Copy every line, exactly and only, from the line containing "Continue the Blender" to the line containing "bm, BLACK_PLASTIC, th)", both lines included.
Start of Dataset excerpt
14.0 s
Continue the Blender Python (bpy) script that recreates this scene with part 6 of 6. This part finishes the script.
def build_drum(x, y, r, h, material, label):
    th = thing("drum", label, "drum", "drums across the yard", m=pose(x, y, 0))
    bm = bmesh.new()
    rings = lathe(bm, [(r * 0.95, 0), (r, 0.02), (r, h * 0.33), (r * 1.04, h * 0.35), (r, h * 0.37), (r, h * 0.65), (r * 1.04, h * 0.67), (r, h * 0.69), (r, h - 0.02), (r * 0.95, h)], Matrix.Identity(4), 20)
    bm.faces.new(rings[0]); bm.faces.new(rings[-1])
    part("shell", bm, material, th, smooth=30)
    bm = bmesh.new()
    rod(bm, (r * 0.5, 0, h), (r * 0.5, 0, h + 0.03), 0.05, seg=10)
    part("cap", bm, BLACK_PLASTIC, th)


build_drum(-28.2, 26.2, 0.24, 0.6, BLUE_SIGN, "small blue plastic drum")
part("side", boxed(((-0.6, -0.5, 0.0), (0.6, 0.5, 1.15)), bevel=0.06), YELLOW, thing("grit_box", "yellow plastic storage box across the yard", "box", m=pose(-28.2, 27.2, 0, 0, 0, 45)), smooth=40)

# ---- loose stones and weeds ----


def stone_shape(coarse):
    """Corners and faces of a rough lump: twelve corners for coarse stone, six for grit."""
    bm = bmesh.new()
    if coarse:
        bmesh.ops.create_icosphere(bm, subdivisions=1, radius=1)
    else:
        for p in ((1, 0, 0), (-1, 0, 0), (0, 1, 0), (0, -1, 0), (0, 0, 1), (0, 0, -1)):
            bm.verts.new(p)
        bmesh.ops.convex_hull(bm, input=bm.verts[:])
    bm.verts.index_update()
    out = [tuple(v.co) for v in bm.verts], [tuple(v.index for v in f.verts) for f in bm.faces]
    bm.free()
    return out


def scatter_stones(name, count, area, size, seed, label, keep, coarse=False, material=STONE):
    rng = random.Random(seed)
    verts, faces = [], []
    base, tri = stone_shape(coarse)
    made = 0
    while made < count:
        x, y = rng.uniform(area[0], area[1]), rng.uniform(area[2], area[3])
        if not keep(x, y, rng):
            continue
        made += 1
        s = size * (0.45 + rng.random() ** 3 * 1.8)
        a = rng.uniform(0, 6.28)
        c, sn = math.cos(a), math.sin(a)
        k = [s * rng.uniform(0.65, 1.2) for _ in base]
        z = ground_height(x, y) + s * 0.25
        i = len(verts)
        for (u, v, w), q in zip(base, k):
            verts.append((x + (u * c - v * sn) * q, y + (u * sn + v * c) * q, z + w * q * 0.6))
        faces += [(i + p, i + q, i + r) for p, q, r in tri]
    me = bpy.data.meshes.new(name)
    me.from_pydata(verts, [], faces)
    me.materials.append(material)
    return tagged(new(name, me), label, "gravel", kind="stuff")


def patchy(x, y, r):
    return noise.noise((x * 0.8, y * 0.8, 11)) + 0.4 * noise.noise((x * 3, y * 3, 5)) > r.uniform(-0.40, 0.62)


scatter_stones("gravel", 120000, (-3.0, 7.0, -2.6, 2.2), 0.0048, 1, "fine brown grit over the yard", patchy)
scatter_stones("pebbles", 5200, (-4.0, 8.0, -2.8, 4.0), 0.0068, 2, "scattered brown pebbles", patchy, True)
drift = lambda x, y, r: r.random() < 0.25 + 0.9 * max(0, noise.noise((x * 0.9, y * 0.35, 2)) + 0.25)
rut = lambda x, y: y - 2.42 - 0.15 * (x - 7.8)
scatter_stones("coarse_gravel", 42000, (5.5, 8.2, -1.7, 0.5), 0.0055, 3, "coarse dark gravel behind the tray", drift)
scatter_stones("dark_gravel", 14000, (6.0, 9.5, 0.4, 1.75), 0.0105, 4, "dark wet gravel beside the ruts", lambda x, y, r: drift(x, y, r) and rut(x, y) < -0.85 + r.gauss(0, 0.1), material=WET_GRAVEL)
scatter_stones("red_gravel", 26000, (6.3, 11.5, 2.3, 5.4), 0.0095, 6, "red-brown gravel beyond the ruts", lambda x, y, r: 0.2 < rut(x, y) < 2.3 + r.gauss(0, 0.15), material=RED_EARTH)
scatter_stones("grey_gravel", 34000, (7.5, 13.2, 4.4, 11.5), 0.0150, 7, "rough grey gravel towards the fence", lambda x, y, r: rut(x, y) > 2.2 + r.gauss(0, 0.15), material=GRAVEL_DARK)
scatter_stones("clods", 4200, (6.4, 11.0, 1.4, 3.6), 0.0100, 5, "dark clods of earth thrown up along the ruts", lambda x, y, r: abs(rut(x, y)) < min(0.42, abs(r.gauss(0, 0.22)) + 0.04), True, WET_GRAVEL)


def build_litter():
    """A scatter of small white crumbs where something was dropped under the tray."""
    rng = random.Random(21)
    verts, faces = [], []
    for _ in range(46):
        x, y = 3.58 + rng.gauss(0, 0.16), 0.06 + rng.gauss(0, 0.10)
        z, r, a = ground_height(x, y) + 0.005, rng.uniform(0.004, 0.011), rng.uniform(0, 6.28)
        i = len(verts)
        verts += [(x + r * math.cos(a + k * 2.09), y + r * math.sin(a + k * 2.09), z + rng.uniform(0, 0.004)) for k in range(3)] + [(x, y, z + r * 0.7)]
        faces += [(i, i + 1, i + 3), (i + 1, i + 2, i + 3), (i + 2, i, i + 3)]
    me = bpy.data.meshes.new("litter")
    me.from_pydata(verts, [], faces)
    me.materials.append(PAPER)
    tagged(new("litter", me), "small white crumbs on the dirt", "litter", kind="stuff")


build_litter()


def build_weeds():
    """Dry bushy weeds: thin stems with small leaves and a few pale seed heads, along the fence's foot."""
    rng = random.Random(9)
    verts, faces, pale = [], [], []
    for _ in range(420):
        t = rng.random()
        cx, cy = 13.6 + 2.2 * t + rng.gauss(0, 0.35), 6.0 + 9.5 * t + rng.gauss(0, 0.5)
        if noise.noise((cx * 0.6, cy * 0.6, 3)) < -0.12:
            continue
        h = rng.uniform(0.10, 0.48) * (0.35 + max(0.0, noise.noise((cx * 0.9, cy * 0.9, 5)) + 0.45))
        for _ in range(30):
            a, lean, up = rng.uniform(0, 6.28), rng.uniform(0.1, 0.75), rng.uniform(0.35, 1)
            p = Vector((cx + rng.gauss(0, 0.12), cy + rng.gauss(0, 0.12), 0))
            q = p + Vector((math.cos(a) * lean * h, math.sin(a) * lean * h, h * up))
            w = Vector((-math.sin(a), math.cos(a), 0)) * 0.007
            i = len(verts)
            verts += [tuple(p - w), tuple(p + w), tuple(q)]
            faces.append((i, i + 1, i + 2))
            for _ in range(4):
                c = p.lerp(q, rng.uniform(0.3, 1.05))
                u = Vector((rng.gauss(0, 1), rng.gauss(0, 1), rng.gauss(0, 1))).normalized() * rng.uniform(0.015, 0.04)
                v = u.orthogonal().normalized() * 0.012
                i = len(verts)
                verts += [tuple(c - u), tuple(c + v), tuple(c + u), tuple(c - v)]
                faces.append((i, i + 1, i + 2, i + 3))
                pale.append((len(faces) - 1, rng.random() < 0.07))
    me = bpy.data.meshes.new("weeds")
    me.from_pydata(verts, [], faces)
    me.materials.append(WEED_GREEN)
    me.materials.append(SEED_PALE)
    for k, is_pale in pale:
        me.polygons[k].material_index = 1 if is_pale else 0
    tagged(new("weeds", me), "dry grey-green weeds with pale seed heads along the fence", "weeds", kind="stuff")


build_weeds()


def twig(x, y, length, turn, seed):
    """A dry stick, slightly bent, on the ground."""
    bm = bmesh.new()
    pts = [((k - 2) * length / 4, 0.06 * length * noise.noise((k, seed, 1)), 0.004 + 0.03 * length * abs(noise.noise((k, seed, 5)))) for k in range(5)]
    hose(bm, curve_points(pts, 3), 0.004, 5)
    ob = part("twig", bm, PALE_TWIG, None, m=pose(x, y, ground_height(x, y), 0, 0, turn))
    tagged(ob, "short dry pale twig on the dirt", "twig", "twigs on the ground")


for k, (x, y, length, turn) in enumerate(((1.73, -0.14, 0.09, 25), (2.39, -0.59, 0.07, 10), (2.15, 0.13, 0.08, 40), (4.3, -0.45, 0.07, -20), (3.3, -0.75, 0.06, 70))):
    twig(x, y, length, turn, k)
End of Dataset excerpt
→ **Answer to the task**
Continue the Blender Python (bpy) script that recreates this scene with part 6 of 6. This part finishes the script.
def build_drum(x, y, r, h, material, label):
    th = thing("drum", label, "drum", "drums across the yard", m=pose(x, y, 0))
    bm = bmesh.new()
    rings = lathe(bm, [(r * 0.95, 0), (r, 0.02), (r, h * 0.33), (r * 1.04, h * 0.35), (r, h * 0.37), (r, h * 0.65), (r * 1.04, h * 0.67), (r, h * 0.69), (r, h - 0.02), (r * 0.95, h)], Matrix.Identity(4), 20)
    bm.faces.new(rings[0]); bm.faces.new(rings[-1])
    part("shell", bm, material, th, smooth=30)
    bm = bmesh.new()
    rod(bm, (r * 0.5, 0, h), (r * 0.5, 0, h + 0.03), 0.05, seg=10)
    part("cap", bm, BLACK_PLASTIC, th)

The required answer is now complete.